- ROWS

══════

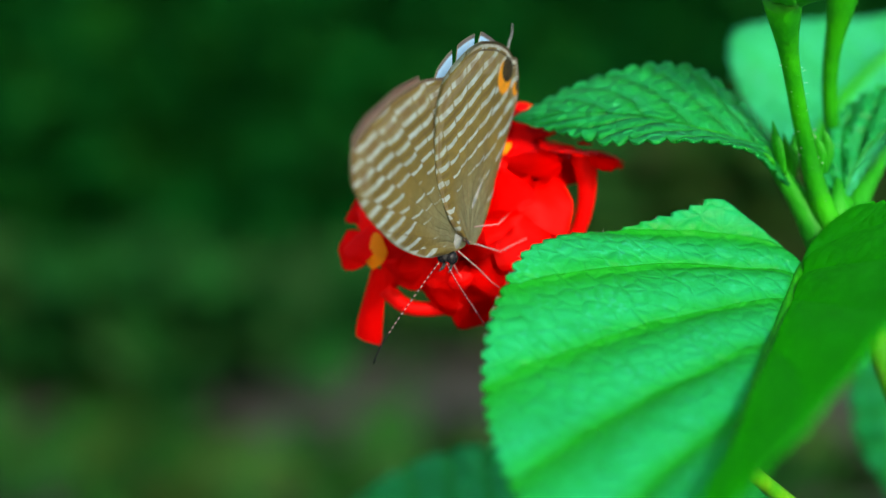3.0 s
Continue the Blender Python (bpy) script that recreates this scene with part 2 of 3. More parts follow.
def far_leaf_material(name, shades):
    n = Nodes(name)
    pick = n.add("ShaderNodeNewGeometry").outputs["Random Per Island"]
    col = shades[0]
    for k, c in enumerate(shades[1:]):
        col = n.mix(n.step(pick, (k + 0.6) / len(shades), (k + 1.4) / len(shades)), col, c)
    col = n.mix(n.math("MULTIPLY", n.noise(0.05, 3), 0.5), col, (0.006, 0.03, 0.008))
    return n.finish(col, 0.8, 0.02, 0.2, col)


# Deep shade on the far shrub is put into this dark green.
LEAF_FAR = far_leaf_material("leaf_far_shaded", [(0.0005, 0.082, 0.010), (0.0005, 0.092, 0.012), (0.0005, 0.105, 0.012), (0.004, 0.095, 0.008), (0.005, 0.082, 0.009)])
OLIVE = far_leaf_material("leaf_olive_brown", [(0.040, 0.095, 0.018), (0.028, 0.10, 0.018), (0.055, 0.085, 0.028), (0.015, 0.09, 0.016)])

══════

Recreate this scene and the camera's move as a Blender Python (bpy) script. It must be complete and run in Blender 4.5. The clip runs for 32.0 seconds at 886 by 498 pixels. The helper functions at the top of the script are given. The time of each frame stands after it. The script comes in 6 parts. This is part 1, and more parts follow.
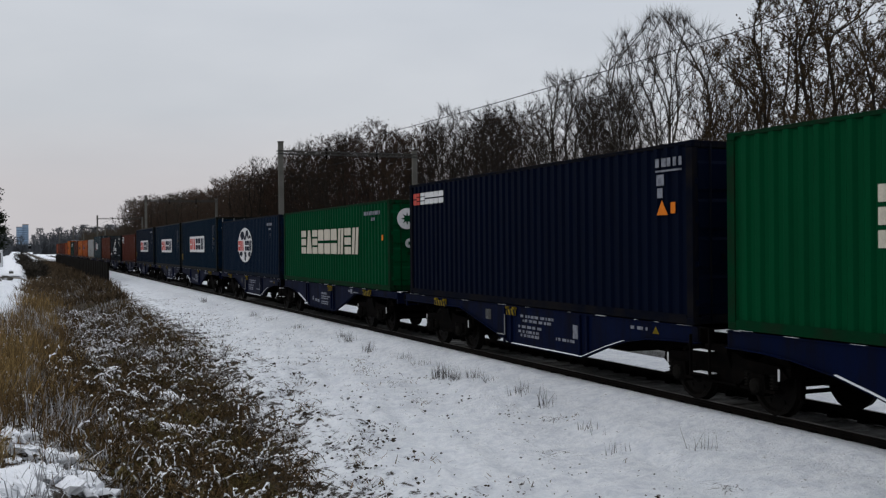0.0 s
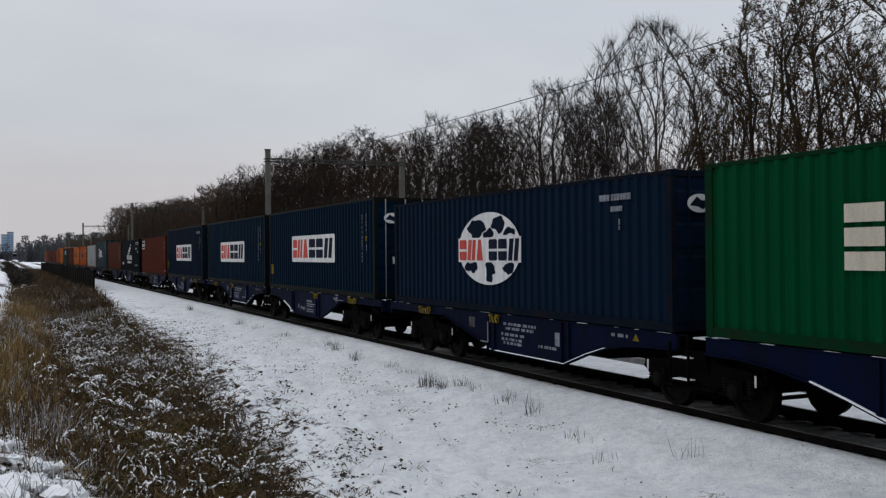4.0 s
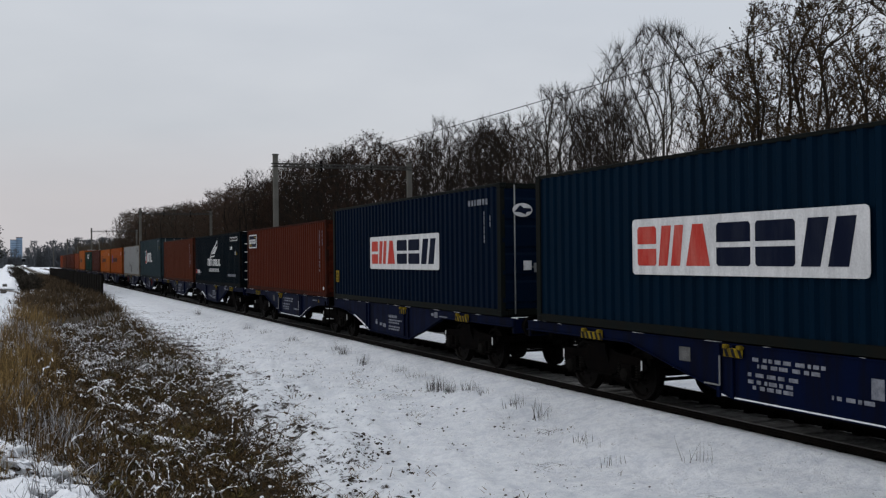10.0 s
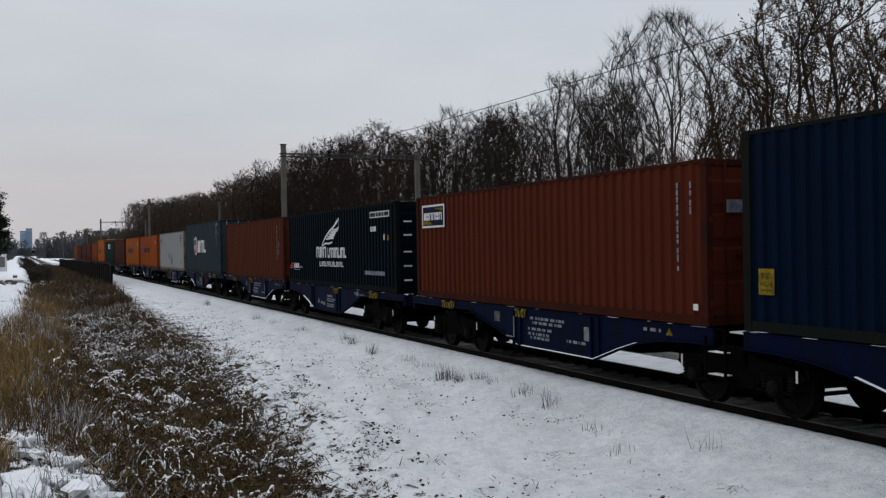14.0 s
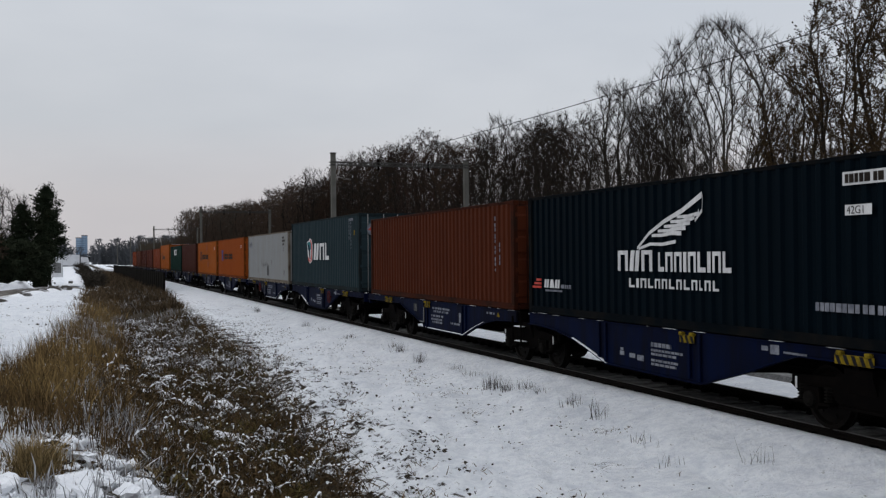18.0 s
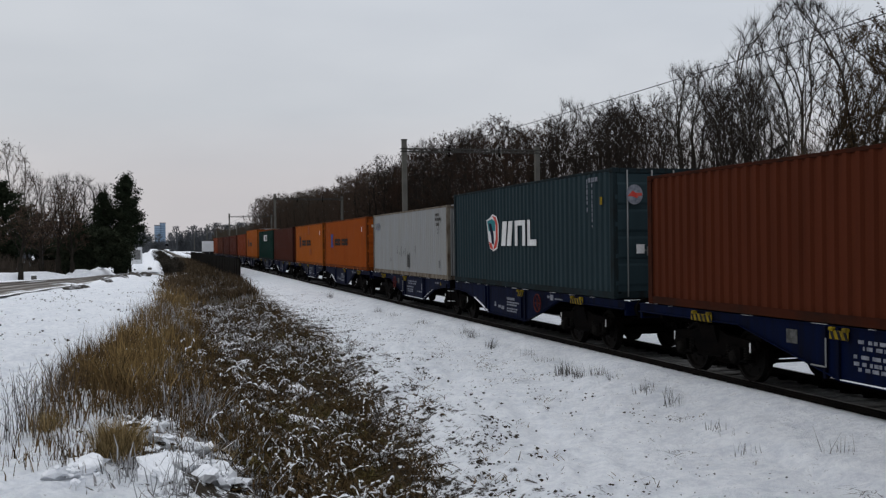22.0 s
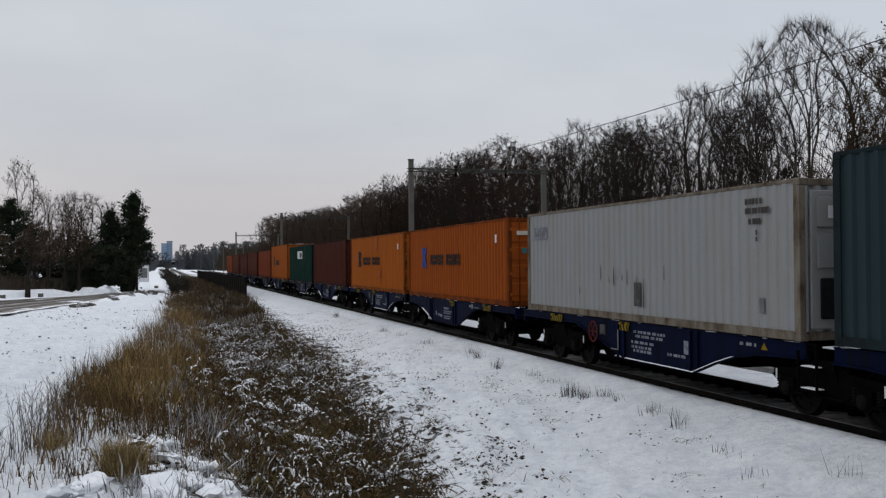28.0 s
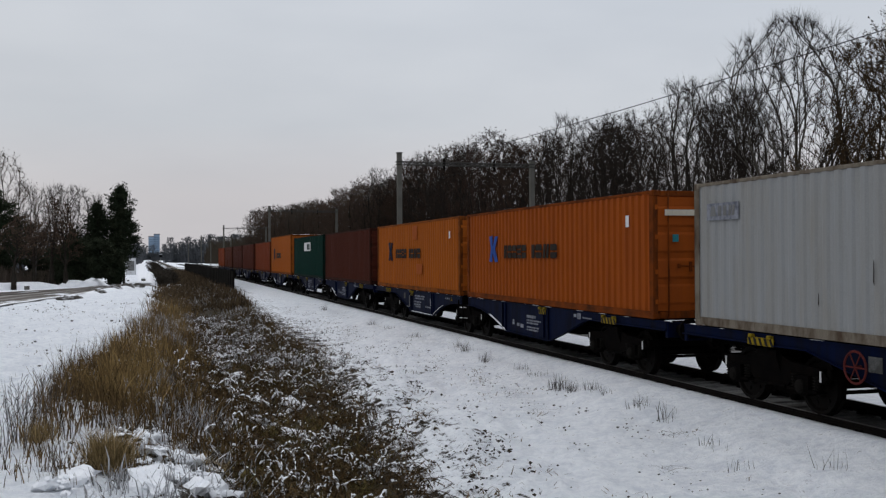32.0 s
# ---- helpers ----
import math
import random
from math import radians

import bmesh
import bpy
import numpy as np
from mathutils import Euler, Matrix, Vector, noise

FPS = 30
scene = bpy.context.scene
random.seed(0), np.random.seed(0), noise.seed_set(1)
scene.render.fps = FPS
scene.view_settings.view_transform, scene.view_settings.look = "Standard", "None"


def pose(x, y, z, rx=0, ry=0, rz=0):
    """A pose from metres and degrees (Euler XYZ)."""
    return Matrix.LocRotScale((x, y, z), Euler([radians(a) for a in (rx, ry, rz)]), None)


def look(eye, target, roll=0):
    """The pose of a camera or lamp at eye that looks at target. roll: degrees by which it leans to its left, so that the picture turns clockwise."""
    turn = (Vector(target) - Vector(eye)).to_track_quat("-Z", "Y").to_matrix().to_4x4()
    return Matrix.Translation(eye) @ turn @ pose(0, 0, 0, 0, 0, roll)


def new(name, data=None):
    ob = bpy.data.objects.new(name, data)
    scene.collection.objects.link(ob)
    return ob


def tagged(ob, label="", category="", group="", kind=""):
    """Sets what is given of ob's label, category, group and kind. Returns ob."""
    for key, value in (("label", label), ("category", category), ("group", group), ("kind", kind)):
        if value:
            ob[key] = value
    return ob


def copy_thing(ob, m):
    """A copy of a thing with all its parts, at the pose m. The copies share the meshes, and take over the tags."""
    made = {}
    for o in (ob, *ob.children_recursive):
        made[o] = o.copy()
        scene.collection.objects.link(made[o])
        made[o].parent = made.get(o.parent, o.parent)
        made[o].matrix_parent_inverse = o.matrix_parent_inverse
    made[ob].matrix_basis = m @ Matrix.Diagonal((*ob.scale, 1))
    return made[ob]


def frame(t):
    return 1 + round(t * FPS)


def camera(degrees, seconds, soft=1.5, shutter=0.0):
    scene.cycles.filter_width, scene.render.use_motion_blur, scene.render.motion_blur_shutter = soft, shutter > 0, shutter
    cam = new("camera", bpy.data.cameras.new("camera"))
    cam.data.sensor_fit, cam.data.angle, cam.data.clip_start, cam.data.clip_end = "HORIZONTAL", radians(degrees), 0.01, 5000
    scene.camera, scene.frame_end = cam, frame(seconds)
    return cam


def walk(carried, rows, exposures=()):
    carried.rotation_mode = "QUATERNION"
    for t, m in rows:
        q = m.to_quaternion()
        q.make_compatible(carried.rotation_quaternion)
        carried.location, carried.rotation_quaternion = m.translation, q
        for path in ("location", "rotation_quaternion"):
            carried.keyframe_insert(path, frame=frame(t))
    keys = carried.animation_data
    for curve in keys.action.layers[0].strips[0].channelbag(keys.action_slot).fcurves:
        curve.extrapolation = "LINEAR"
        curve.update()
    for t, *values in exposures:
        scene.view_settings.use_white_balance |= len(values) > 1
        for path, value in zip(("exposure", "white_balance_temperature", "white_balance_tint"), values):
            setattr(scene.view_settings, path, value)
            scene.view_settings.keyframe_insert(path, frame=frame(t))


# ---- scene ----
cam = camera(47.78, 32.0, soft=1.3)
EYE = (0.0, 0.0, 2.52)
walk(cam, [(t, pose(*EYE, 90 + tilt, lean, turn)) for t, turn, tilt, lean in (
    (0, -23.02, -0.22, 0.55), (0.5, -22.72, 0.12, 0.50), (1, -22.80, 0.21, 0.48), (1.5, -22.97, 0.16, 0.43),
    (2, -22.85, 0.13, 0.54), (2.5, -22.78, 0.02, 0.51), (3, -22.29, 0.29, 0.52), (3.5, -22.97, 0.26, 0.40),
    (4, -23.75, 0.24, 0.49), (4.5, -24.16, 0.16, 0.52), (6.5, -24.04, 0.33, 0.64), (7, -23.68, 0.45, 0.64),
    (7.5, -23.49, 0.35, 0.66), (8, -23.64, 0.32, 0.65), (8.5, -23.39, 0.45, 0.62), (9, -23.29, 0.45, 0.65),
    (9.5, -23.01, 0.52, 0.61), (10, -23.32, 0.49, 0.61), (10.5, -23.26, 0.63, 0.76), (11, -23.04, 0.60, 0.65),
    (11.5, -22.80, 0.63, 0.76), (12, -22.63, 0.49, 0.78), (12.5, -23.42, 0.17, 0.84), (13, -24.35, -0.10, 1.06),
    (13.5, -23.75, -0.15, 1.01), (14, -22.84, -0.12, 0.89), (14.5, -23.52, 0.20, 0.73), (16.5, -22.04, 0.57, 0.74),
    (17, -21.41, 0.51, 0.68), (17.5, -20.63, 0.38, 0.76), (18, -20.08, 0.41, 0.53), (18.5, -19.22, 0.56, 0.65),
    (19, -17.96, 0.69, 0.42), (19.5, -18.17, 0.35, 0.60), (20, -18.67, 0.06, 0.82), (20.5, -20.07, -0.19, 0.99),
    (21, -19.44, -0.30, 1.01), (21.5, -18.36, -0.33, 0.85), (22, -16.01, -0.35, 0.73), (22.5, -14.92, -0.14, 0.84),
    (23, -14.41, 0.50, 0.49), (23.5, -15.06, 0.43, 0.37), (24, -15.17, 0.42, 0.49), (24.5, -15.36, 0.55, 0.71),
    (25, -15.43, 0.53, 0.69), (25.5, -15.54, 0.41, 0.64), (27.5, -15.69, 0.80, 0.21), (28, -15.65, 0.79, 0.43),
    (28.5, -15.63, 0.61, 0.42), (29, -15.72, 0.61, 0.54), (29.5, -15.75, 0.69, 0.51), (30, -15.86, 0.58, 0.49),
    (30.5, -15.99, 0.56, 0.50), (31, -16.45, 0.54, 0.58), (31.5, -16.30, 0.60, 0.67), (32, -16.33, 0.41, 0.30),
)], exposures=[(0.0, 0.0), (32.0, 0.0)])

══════

- WHAT THIS TASK INVOLVES
From the entries above, copy every line containing the word "curve".

- EXERCISE RESPONSE
    for curve in keys.action.layers[0].strips[0].channelbag(keys.action_slot).fcurves:
        curve.extrapolation = "LINEAR"
        curve.update()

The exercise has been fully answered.